The ending, while a little rushed and tacked-on—looky here, we conveniently suddenly believed the good guys!—leads to a conversation between McShane and three other behavioural scientists. This conversation posits a similar thesis to A Clockwork Orange—can morally reprehensible people who are the perfect actor, the perfect face for rehabilitation, truly improve? In the justice system, so many people argue that prison and imprisonment should not be seen as punishment, but as a system for rehabilitation, and that anyone, no matter how horrific, can be improved. But this is open to bad people manipulating the system, pretending to be better (or even worse, using behavioural science to manipulate others, even experts in the field). Brainchild doesn’t end on a happy note, even if “good” has prevailed and “bad” has been punished, but would that have been as satisfying?

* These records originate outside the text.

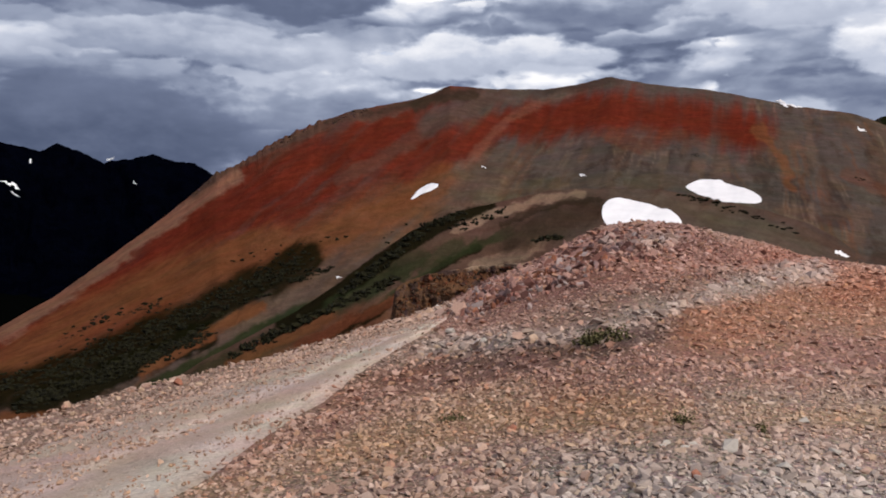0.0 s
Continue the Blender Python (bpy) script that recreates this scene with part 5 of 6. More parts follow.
def build_snowfield():
    az, e0, e1, r0, r1 = SNOW_AZ, SNOW_E0, SNOW_E1, SNOW_R0, SNOW_R1
    start = SNOW_V0 - 0.02
    w = np.linspace(0, 1, 60)[:, None]
    v = start * (1 - w) + w
    el = e0 + (e1 - e0) * v
    k = 1 / r0 + (1 / r1 - 1 / r0) * v  # even slope between the two edges
    r = 1 / k
    a2 = np.broadcast_to(az, r.shape)
    x, y = r * np.sin(np.radians(a2)), r * np.cos(np.radians(a2))
    # sun cups: shallow hollows drawn out down the slope, with soft crests between them
    cups = np.abs(fbm(a2 * 0.6 + 0.5 * el, el * 1.7, 3.0, 3, 0.5, 141)) + 0.35 * fbm(a2 * 0.25, el * 0.7, 6.0, 3, 0.5, 142)
    body = smooth(0, 0.06, w)
    pts = spot(a2, el, r)
    pts[..., 2] += 0.045 * (cups - 0.2) * body * np.clip(r / 7, 0.5, 2.0)
    # dirt mottling plus the cups' own shade: hollows darker, crests lighter in colour
    cup_tone = np.clip(0.5 + 1.0 * fbm(a2 * 0.7 + 0.6 * el, el * 1.5, 8.0, 4, 0.55, 143) + 0.5 * (cups - 0.25) + 0.25 * fbm(a2 * 3, el * 3, 2.0, 3, 0.6, 144), 0, 1)[..., None]
    dirty = (1 - smooth(0, 0.05, w))[..., None]
    tone = np.array((0.55, 0.505, 0.50)) * (1 - cup_tone) + np.array((0.80, 0.79, 0.80)) * cup_tone
    tone = tone * (1 - 0.35 * dirty) + np.array((0.36, 0.27, 0.22)) * 0.35 * dirty
    top = pts[-1]
    out = np.stack([np.sin(np.radians(az)), np.cos(np.radians(az)), 0 * az], -1)
    edge = pts[0] - np.array([0, 0, 0.12])
    lip = [top + out * d + np.array([0, 0, -1.0]) * h for d, h in ((0.5, 0.25), (1.2, 0.9), (2.0, 2.2), (2.4, 4.0))]
    allp = np.concatenate([edge[None], pts, np.stack(lip)])
    ob = mesh_object("snowfield", allp.reshape(-1, 3), grid_faces(len(allp), len(az))[:, ::-1], SNOWFIELD, np.concatenate([tone[:1], tone, np.repeat(tone[-1:], 4, 0)]).reshape(-1, 3))
    tagged(ob, "long bank of dirty white old snow on the gravel", "snow", kind="structure")


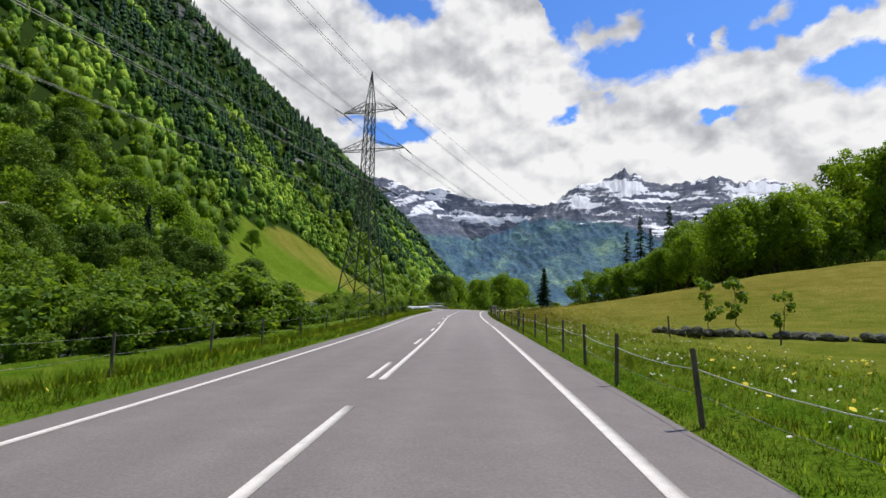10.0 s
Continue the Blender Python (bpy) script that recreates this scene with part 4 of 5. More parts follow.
def make_spruce(name, label, seed, tall, wide, bare, tiers, full):
    r = np.random.default_rng(seed)
    root = empty(name)
    bm = bmesh.new()
    bar(bm, (0, 0, -0.5), (0, 0, tall * 0.97), tall * 0.013, 0.03, 7)
    vs, n = [], 0
    for k in range(tiers * full):
        t = (k + r.uniform(-2.5, 2.5)) / (tiers * full)
        t = min(0.995, max(0.0, t))
        z = bare + (tall - bare) * t ** 0.92
        reach = (wide * (1 - t) ** 0.85 + 0.3) * (0.55 + 0.45 * min(1, t * 5 + 0.35))
        a, ln = k * 2.39996 + r.normal(0, 0.5), reach * (r.uniform(0.45, 1.15) if r.uniform() > 0.12 else 0.25)
        droop = ln * r.uniform(0.05, 0.40) - ln * 0.25 * max(0, t - 0.7)
        if ln > 1.2:
            bar(bm, (0, 0, z), (ln * 0.85 * math.cos(a), ln * 0.85 * math.sin(a), z - droop * 0.75), 0.032, 0.008, 3)
        m = max(3, int(ln / 0.26))
        q = (np.arange(m) + r.uniform(0.2, 0.9, m)) / m
        for side in (-1, 1):
            c = np.stack([ln * q * math.cos(a), ln * q * math.sin(a), z - droop * q**1.4], -1)
            w = (0.20 + 0.55 * (1 - q) * min(1, ln / 2.5))[:, None] * r.uniform(0.4, 1.25, (m, 1))
            out = np.array([math.cos(a), math.sin(a), -0.25]) * 0.24
            ac = np.array([-math.sin(a), math.cos(a), 0]) * side
            hang = np.stack([0 * q, 0 * q, -0.10 - 0.42 * r.uniform(size=m)], -1)
            vs.append(np.stack([c - out * 0.5, c + out * 0.9, c + out * 1.1 + ac * w + hang, c + ac * w * 0.9 + hang], 1).reshape(-1, 3))
    part("trunk", bm, BARK, root)
    v = np.concatenate(vs)
    mesh_part("crown", fast_mesh("crown", v, np.arange(len(v)).reshape(-1, 4), NEEDLE), root)
    return tagged(root, label, "spruce")


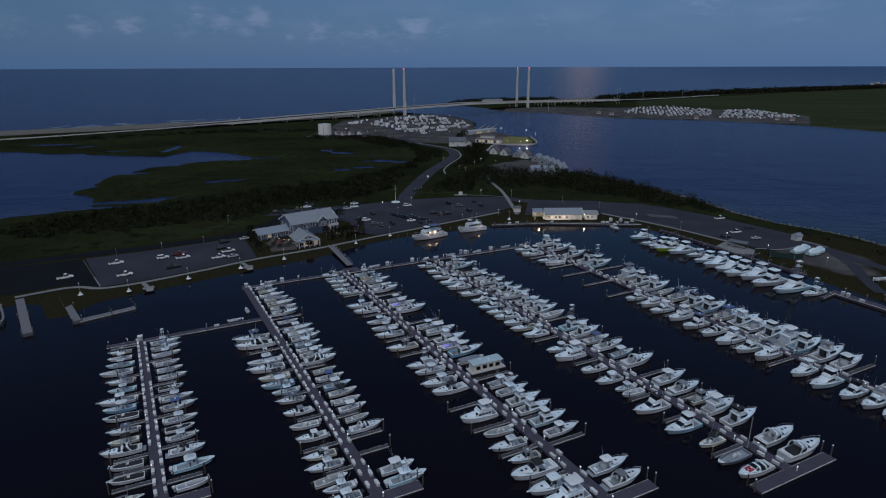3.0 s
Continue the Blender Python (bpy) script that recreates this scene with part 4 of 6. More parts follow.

Brainchild by Andrew Neiderman is an ’80s mass market paperback that is a slow-burn, builds up with more and more intensity, and leaves you wanting more. If you have any interest in the psychology of humans or behavioural science, then this’ll scare you and also make you think. If you’re into family horror, of a family member who uses science to command her family into whatever she wishes (beware: emotional and psychological abuse victims), then this will definitely frighten you, because the scariest reality: Lois Wilsons exist everywhere. This is both a cheesy read and a horrifying psychological tale.